Matrix-free methods for the stability and control of boundary layers

Authors: Bagheri, S., Åkervik, E.Å., Brandt, L.B., Henningson, D.S.H.
Document Type: Article
Pubstate: Published
Journal: AIAA Journal
Volume: 47   1057-1068
Year: 2009


This paper presents matrix-free methods for the stability analysis and control design of high-dimensional systems arising from the discretized linearized Navier-Stokes equations. The methods are applied to the two-dimensional spatially developing Blasius boundary-layer. A critical step in the process of systematically investigating stability properties and designing feedback controllers is solving very large eigenvalue problems by storing only velocity fields at different times instead of large matrices. For stability analysis, where the entire dynamics of perturbations in space and time is of interest, iterative and adjoint-based optimization techniques are employed to compute the global eigenmodes and the optimal initial conditions. The latter are the initial conditions yielding the largest possible energy growth over a finite time interval.

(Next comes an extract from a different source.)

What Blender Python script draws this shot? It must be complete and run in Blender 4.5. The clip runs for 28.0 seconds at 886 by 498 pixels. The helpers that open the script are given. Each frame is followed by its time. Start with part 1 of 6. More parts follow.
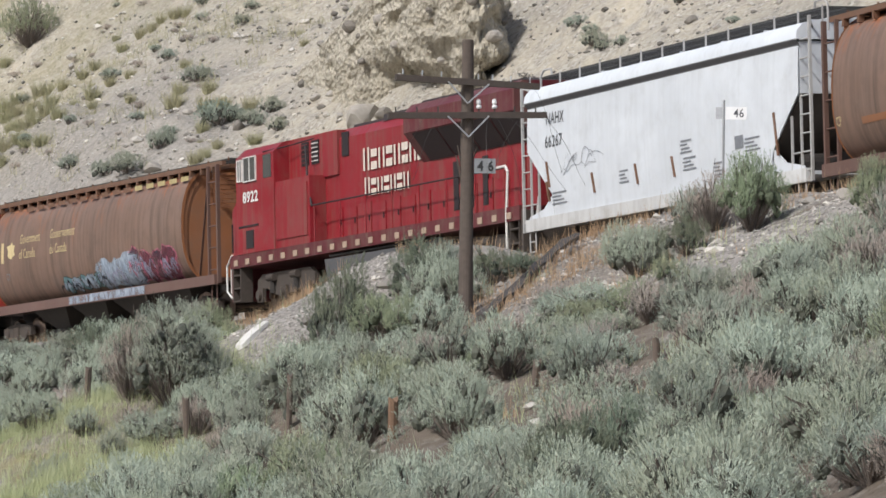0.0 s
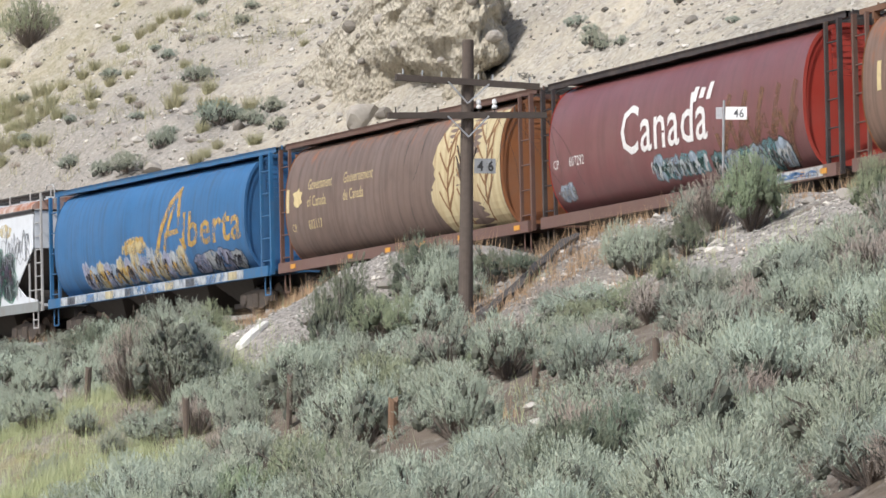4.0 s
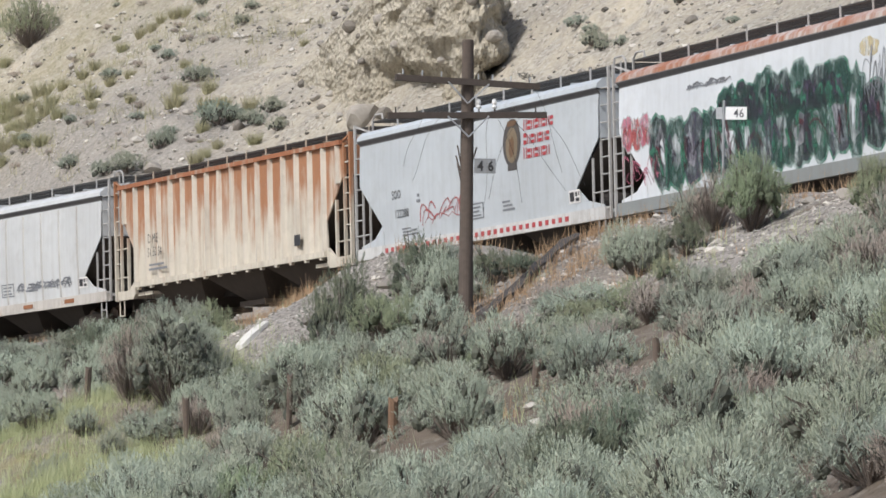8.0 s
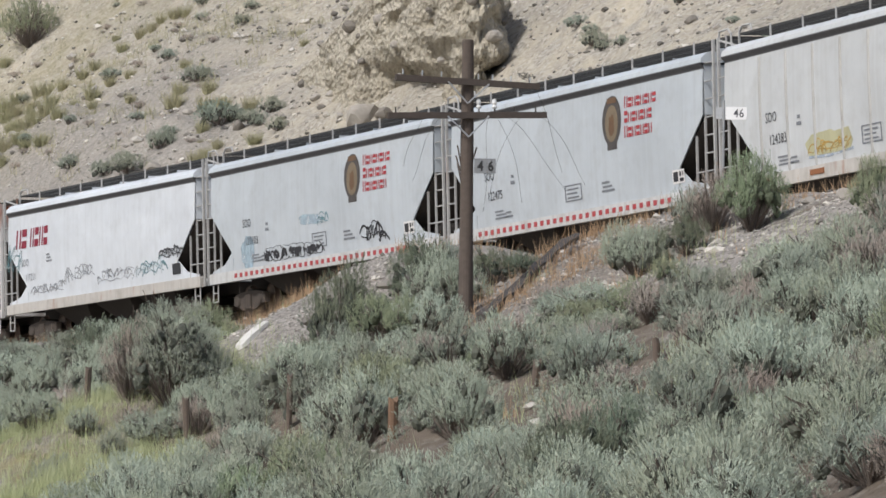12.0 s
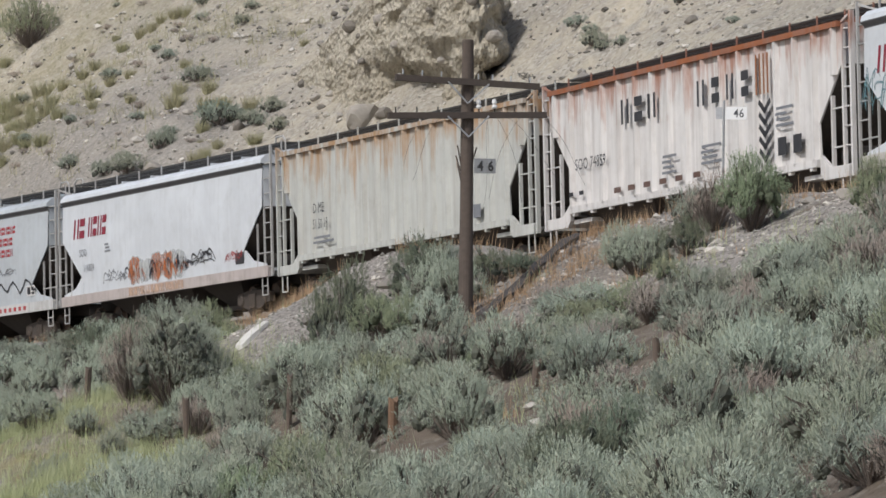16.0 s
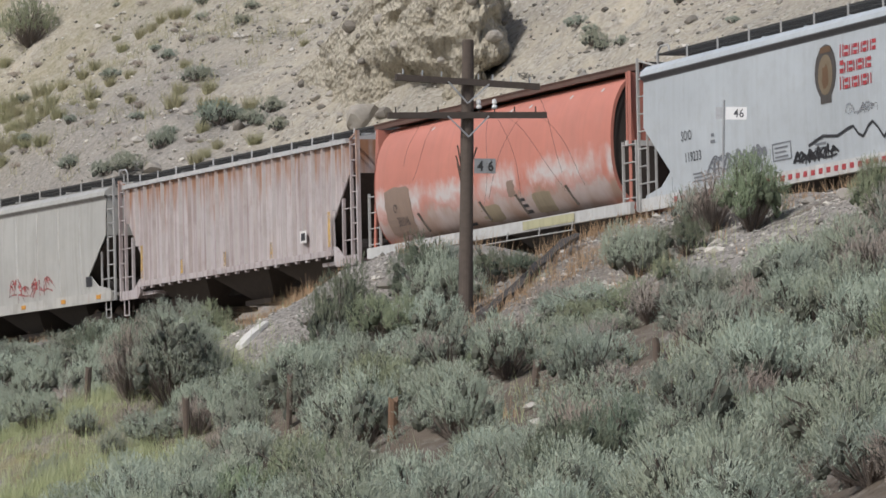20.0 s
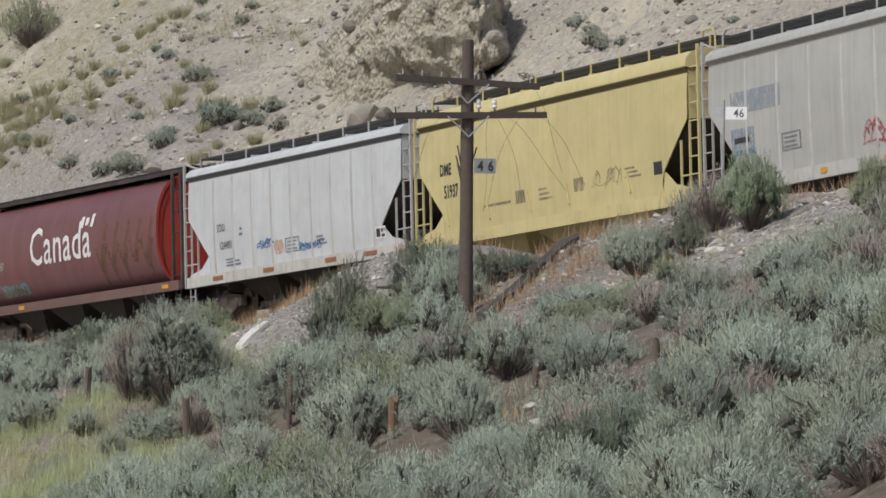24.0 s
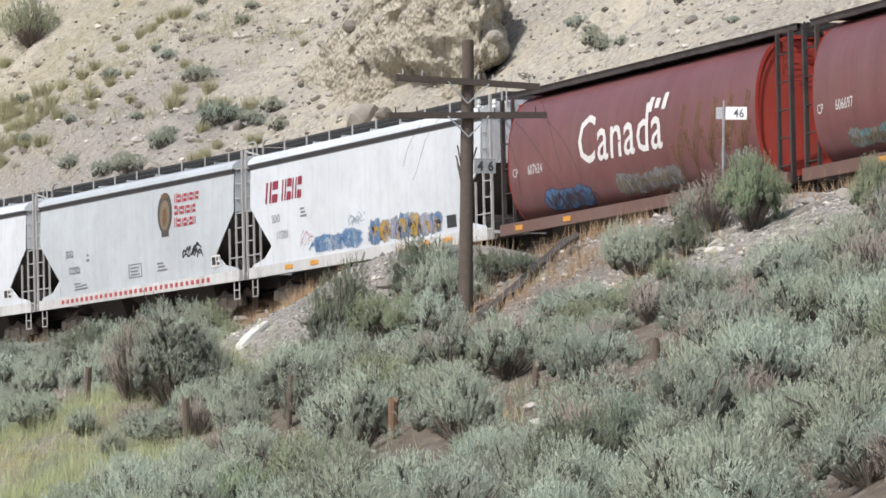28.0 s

The leading global eigenmodes take the shape of Tollmien-Schlichting wavepackets located far downstream in streamwise direction, whereas the leading optimal disturbances are tilted structures located far upstream in the boundary layer. For control design on the other hand, the input-output behavior of the system is of interest and the snapshot-method is employed to compute balanced modes that correctly capture this behavior. The inputs are external disturbances and wall actuation and the outputs are sensors that extract wall shear stress. A low-dimensional model that capture the input-output behavior is constructed by projection onto balanced modes. The reduced-order model is then used to design a feedback control strategy such that the growth of disturbances are damped as they propagate downstream.